Florida checking in – palmetto bugs aka big ass roaches that fly

Edit: Quite jealous of all the regions that seem to have an absence of roaches

36 comments
  1. Western Washington checking in – we don’t really have roaches very much here.

  2. Palmetto bug too. But I hear people call them stinkbugs or Florida woodies, but in Georgia where I live now, stinkbug is a completely different bug lol

    Funny how that works

  3. I call them “roaches” unless they are in my house and then I call them “AHHHHHHHHH JESUS FUCKING CHRIST”

  4. I’ve always called them (and heard them called) “cockroaches.” Not “roaches” or anything else, but the full word.

  5. The big flying ones (“American Cockroach” officially, although they’re actually an introduced species) are sometimes called “Pine Bugs” here.

  6. Cockroaches. We don’t really have them, so we don’t have a nickname for them.

  7. Usually just roaches or cockroaches. ‘Bastards’ is also common in my apartment, lol. Hate those fucking things.

  8. The big brown ones are Palmetto Bugs or Water Bugs.

    The little orange ones are Roaches.

    Big difference.

    Palmetto/water bugs are everywhere, no matter what. You could hermetically seal a metal box, let it sit for a few days, and when you opened it there would be a palmetto bug in there.

    Roaches were generally only around dirty places.

  9. New England here.

    I think I’ve only seen one once in over 50 years here.

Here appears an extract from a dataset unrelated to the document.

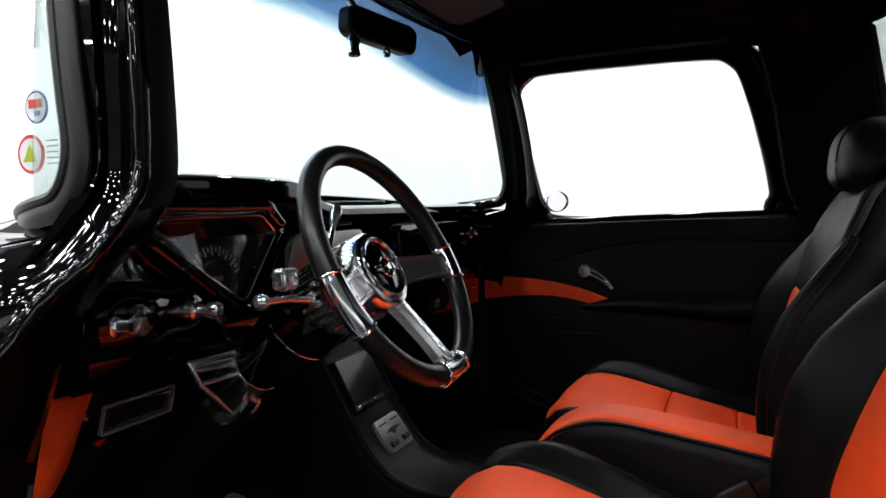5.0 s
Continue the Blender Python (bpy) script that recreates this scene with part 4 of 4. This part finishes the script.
def steering():
    c = thing("steering_column", (-0.36, 1.60, 0.66), "black tilt steering column with chrome collars and levers", "steering column")
    q = WHEEL - WN * 0.105
    foot = V(-0.355, 1.61, 0.655)
    ax = (q - foot).normalized()
    m = frame_of(ax, foot)
    L = (q - foot).length
    part("column_tube", turned([(0.025, -0.05), (0.025, L - 0.27), (0.001, L - 0.269)], m, 28), RIM_GRIP, c)
    part("column_shroud", turned([(0.001, L - 0.212), (0.028, L - 0.21), (0.031, L - 0.19), (0.046, L - 0.12), (0.053, L - 0.07), (0.055, L - 0.03), (0.052, L - 0.012), (0.001, L + 0.001)], m, 36), PAINT, c, "gloss black upper shroud")
    part("collar", turned([(0.020, L - 0.276), (0.030, L - 0.275), (0.0335, L - 0.270), (0.0335, L - 0.258), (0.0315, L - 0.254), (0.0315, L - 0.246), (0.0335, L - 0.243), (0.0345, L - 0.185), (0.0365, L - 0.180), (0.0365, L - 0.170), (0.030, L - 0.166)], m, 36), BILLET, c, "chrome collar")
    part("collar_ring", tube([m @ V(0.0505 * math.cos(t), 0.0505 * math.sin(t), L - 0.066) for t in np.linspace(0, 2 * math.pi, 36, endpoint=False)], 0.0035, 8, closed=True), CHROME, c, "thin chrome ring")
    # ribbed tilt head behind the hub
    hm = frame_of(WN, q)
    part("tilt_head", turned([(0.044, -0.026), (0.050, -0.024), (0.051, -0.020), (0.048, -0.018), (0.048, 0.026), (0.052, 0.029), (0.052, 0.036), (0.048, 0.040), (0.044, 0.050), (0.001, 0.052)], hm, 36), HUB_ALLOY, c, "ribbed chrome tilt head")
    for k in range(28):
        t = 2 * math.pi * k / 28
        d = V(math.cos(t), math.sin(t), 0)
        part("tilt_rib", tube([hm @ (d * 0.0485 + V(0, 0, -0.018)), hm @ (d * 0.0495 + V(0, 0, 0.027))], 0.0036, 6), CHROME, c)
    # drop bracket under the dash: a dished chrome plate down to the collar
    tl, tr, br, bl = V(-0.494, 1.252, 0.988), V(-0.404, 1.256, 0.983), V(-0.408, 1.246, 0.955), V(-0.484, 1.244, 0.958)
    toe = V(-0.436, 1.238, 0.908)
    nr = (tr - tl).cross(bl - tl).normalized()
    nr = nr if nr.y < 0 else -nr
    bm = bmesh.new()
    fr = [bm.verts.new(p) for p in (tl, tr, br, bl)]
    bk = [bm.verts.new(p - nr * 0.012) for p in (tl, tr, br, bl)]
    bm.faces.new(fr)
    bm.faces.new(bk[::-1])
    for i in range(4):
        j = (i + 1) % 4
        bm.faces.new((fr[i], bk[i], bk[j], fr[j]))
    bmesh.ops.recalc_face_normals(bm, faces=bm.faces)
    bmesh.ops.inset_region(bm, faces=[f for f in bm.faces if f.normal.dot(nr) > 0.9], thickness=0.007, depth=-0.004)
    bevelled(bm, 0.0015, 2, 25)
    plate = part("bracket_plate", bm, PAINT, c, "chrome column drop bracket")
    for a, b, rad in ((tl, tr, 0.0030), (tl.lerp(bl, 0.28), tr.lerp(br, 0.42), 0.0068), (bl, br, 0.0034), (tl, bl, 0.0034), (bl, toe, 0.0034)):
        part("bracket_bar", tube([a + nr * 0.001, a.lerp(b, 0.5) + nr * 0.002, b + nr * 0.001], rad, 10), SILVER, plate)
    loop = [V(-0.416, 1.240, 0.902), V(-0.398, 1.239, 0.914), V(-0.379, 1.238, 0.926), V(-0.374, 1.238, 0.916), V(-0.379, 1.238, 0.901), V(-0.393, 1.238, 0.894)]
    part("wire_loop", tube(smooth_path(loop, 6), 0.0028, 8), SILVER, c)
    # turn lever and shift lever
    end = V(-0.512, 1.118, 1.074)
    root = q + WN * 0.005 + V(-0.045, 0, 0)
    lever = part("turn_lever", tube([root, root.lerp(end, 0.5) + V(0, 0, 0.003), end], 0.0044, 10), SILVER, c, "slim chrome turn lever")
    for k, r in ((0.0, 0.010), (1.0, 0.0105)):
        p = root.lerp(end, k)
        part("lever_ball", turned([(0.001, -r), (r * 0.7, -r * 0.7), (r, 0), (r * 0.7, r * 0.7), (0.001, r)], frame_of(end - root, p), 14), SILVER, lever)
    part("hazard_block", box((-0.511, 1.083, 1.087), (-0.483, 1.105, 1.113), 0.007, 3), SILVER, c, "chrome switch block")
    tip, base = V(-0.279, 1.160, 1.168), V(-0.325, 1.150, 1.095)
    shift = part("shift_lever", tube([base, base.lerp(tip, 0.55), tip], 0.0045, 10), CHROME, c)
    part("shift_knob", turned([(0.005, -0.02), (0.0085, 0.0), (0.010, 0.012), (0.007, 0.019), (0.001, 0.021)], frame_of(tip - base, tip), 16), SILVER, shift)

    w = thing("steering_wheel", WHEEL, "three-spoke polished wheel with a black leather rim", "steering wheel")
    wm = Matrix.Translation(WHEEL) @ Matrix((V(1, 0, 0), WU, WN)).transposed().to_4x4()
    R, r = 0.151, 0.0136

    def arc(a0, a1, rad, n):
        return [wm @ V(R * math.cos(radians(t)), R * math.sin(radians(t)), 0) for t in np.linspace(a0, a1, n)]
    # rim in leather lengths between polished clamps
    part("rim", tube([wm @ V(R * math.cos(t), R * math.sin(t), 0) for t in np.linspace(0, 2 * math.pi, 96, endpoint=False)], r * 0.97, 14, closed=True, hint=WN), RIM_GRIP, w, "black leather-covered rim")
    for a0, a1 in ((181, 207), (262, 284), (-16, 2)):
        n = 14
        part("rim_clamp", tube(arc(a0, a1, R, n), r * 1.05, 14, hint=WN, taper=[1.0 if 0 < k < n - 1 else 0.97 for k in range(n)]), HUB_ALLOY, w, "polished aluminium clamp")
    for a in (262, 284, -16, 2, 181, 207):
        t = radians(a)
        part("clamp_ring", tube([wm @ (V(R * math.cos(t), R * math.sin(t), 0) + V(math.cos(t) * math.cos(q2), math.sin(t) * math.cos(q2), math.sin(q2)) * r * 1.1) for q2 in np.linspace(0, 2 * math.pi, 18, endpoint=False)], 0.0016, 6, closed=True), CHROME, w)
    # spokes: flat bars with a bead down each edge
    for a, wd in ((192, 0.017), (272, 0.016), (352, 0.017)):
        t = radians(a)
        d, s = V(math.cos(t), math.sin(t), 0), V(-math.sin(t), math.cos(t), 0)
        rings = []
        for k, (rad, half, th, up) in enumerate(((0.035, wd * 1.15, 0.005, -0.030), (0.07, wd, 0.005, -0.019), (0.11, wd * 0.95, 0.0045, -0.007), (0.142, wd * 1.0, 0.005, 0.0), (0.152, wd * 0.9, 0.004, 0.0))):
            ring = [(half, -th), (half, th * 1.3), (half * 0.8, th * 1.3), (half * 0.7, th * 0.7), (-half * 0.7, th * 0.7), (-half * 0.8, th * 1.3), (-half, th * 1.3), (-half, -th)]
            rings.append([wm @ (d * rad + s * q1 + V(0, 0, q2 + up)) for q1, q2 in ring])
        spoke = part("spoke", loft(rings), BILLET if a != 352 else BRUSHED, w, "polished aluminium spoke")
        for kk in (-1, 1):
            part("spoke_bolt", turned([(0.0045, 0), (0.0045, 0.003), (0.001, 0.0035)], wm @ Matrix.Translation(d * 0.135 + s * 0.008 * kk + V(0, 0, 0.004)), 10), CHROME, spoke)
    hubm = wm @ Matrix.Translation((0, 0, -0.0345))
    hub = part("hub", turned([(0.030, -0.062), (0.046, -0.058), (0.047, -0.03), (0.052, -0.012), (0.0525, 0.010), (0.049, 0.016), (0.043, 0.017), (0.041, 0.012), (0.001, 0.011)], hubm, 44), HUB_ALLOY, w, "fluted chrome hub")
    for k in range(16):
        t = 2 * math.pi * k / 16
        p0 = V(0.0475 * math.cos(t), 0.0475 * math.sin(t), -0.056)
        p1 = V(0.0515 * math.cos(t), 0.0515 * math.sin(t), -0.012)
        part("flute", tube([hubm @ p0, hubm @ p1], 0.0042, 6), HUB_ALLOY, hub)
    horn = part("horn_button", turned([(0.038, 0.008), (0.0385, 0.0145), (0.034, 0.017), (0.018, 0.0195), (0.001, 0.020)], hubm, 40), BLACK_CHROME, w, "smoked chrome horn button")
    part("horn_ring", tube([hubm @ V(0.0395 * math.cos(t), 0.0395 * math.sin(t), 0.017) for t in np.linspace(0, 2 * math.pi, 40, endpoint=False)], 0.0034, 8, closed=True), HUB_ALLOY, horn)
    part("horn_emblem", box((-0.022, -0.0045, 0.018), (0.022, 0.0045, 0.0216), 0.001, turn=hubm), CHROME, horn, "plain bright emblem shape")
    part("horn_emblem", tube([hubm @ V(0.015 * math.cos(t), 0.013 * math.sin(t), 0.0215) for t in np.linspace(0, 2 * math.pi, 28, endpoint=False)], 0.0016, 8, closed=True), CHROME, horn)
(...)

    We don’t talk about them much so we don’t have nicknames.

  10. Don’t really see them in Maine but people would call them roaches/cockroaches.

    I always thought palmetto bugs were just a specific species of cockroach?

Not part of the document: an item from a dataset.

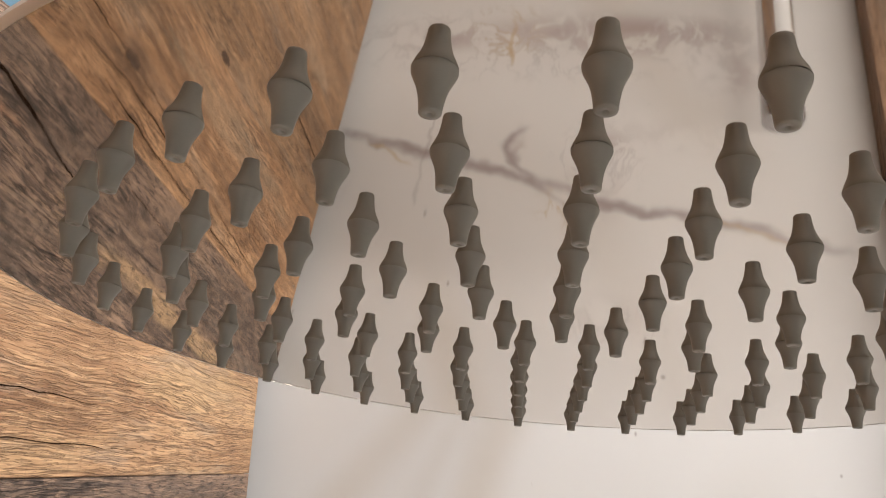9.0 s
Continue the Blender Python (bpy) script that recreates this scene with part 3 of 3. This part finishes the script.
# ---------------------------------------------------------------- eye bolt, cord and screw by the banner's edge
hook = thing("eye_bolt", (0.119, 0.647, 2.47), "zinc eye bolt with a nut on the rounded wall end", "eye bolt")
bm = bmesh.new()
tube(bm, [(0.119 + 0.0085 * math.cos(a), 0.638, 2.4815 + 0.0105 * math.sin(a)) for a in (2 * math.pi * i / 24 for i in range(25))], 0.0019, 10)
under(part("eye", bm, ZINC, hook, "", True), hook)
under(part("stem", tube(bmesh.new(), [(0.119, 0.638, 2.471), (0.119, 0.638, 2.440)], 0.0022, 12), ZINC, hook, "", True), hook)
under(part("nut", lathe(bmesh.new(), [(0, 0), (0.006, 0), (0.006, 0.006), (0, 0.006)], 6, frame_at(Vector((0.119, 0.638, 2.436)), (0, 0, 1))), PLASTIC, hook), hook)
under(part("bolt", tube(bmesh.new(), [(0.119, 0.638, 2.436), (0.119, 0.640, 2.404), (0.119, 0.650, 2.400)], 0.0030, 12), DOT, hook, "", True), hook)
chain = thing("chain_link", (0.119, 0.64, 2.53), "small zinc chain hanging to the eye bolt", "chain")
for k in range(4):
    zc = 2.502 + 0.019 * k
    flat = k % 2
    pts = [(0.119 + (0.0045 * math.cos(a) if flat else 0), 0.638 + (0 if flat else 0.0045 * math.cos(a)), zc + 0.011 * math.sin(a)) for a in (2 * math.pi * i / 16 for i in range(17))]
    under(part("link", tube(bmesh.new(), pts, 0.0014, 8), ZINC, chain, "", True), chain)
for hung in (hook, chain):
    hung.location.z -= 0.012
cord = part("cord", tube(bmesh.new(), [(0.146, 0.611, 2.5258), (0.138, 0.622, 2.506), (0.127, 0.634, 2.478), (0.119, 0.638, 2.464)], 0.0012, 8), ROPE, None, "", True)
tagged(cord, "thin white cord tying the banner to the bolt", "cord")
screw = part("screw", lathe(bmesh.new(), [(0, 0.012), (0.0022, 0.012), (0.0022, 0.004), (0.0055, 0.004), (0.0055, 0.0)], 14, frame_at(Vector((0.130, 0.650, 2.540)), (0, -1, 0))), ZINC, None, "", True)
tagged(screw, "small zinc screw head on the rounded wall end", "screw")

  11. Roaches or cockroaches.

    Texas mostly.

    Although, my Grandmother will call giant fucking roaches running around her house “water bugs” but they’re roaches.

  12. Water bug but that’s only because we can’t tell them apart. Not sure if this is just my folks in an isolated case or not

  13. Roaches or cockroaches. I didn’t have the big brown ones growing up. We had small tan ones called field roaches.

  14. Roaches. What else would you call them?

    I looked it up and there are 7 different species in NJ. I’m not an entomologist, so they’re all “roaches” to me.

  15. “Little fuckers”

    See also:

    “Little bastards”

    “Nasty fuckers”

    “AHHHHH”

    and “Palmetto bugs” if they fly

  16. Cockroaches or Water bugs (used incorrectly/interchangeably) seem to be the common terms here in North Alabama.

  17. I’ve only seen them once and I didn’t even know what they were at first because the only other roaches I saw were the Madagascar hissing cockroaches at the zoo and I thought they all looked like that. Just roaches I guess because nobody ever sees them.

  18. I use both terms. The smaller absolutely disgusting ones are roaches. The large ones found farther south are Palmetto bugs.

  19. If it’s in a house worth $500,000 or more it’s a palmetto bug. The rest of plebes have roaches.

  20. A fellow Floridan dragging the noble and mighty Palmetto Bug into the gutter where lowly cockroaches dwell?

    For shame!

    But yeah. Palmetto Bugs are what you’d get if you mixed Arnold Schwarzenegger with a cockroach and as many steroids as you can find. They’re the Florida Man of the insect world.

  21. Abominations of nature that must be cleansed through holy flame.

    Just roach for short.

  22. Southern California

    I call em roaches but if they fly I call em Pine bugs idk why an if they’re in like pipes or sewers Waterbug…

  23. It gets cold here in the winter and kills all that shit. Only roaches in northern IL would be gross indoor German roaches.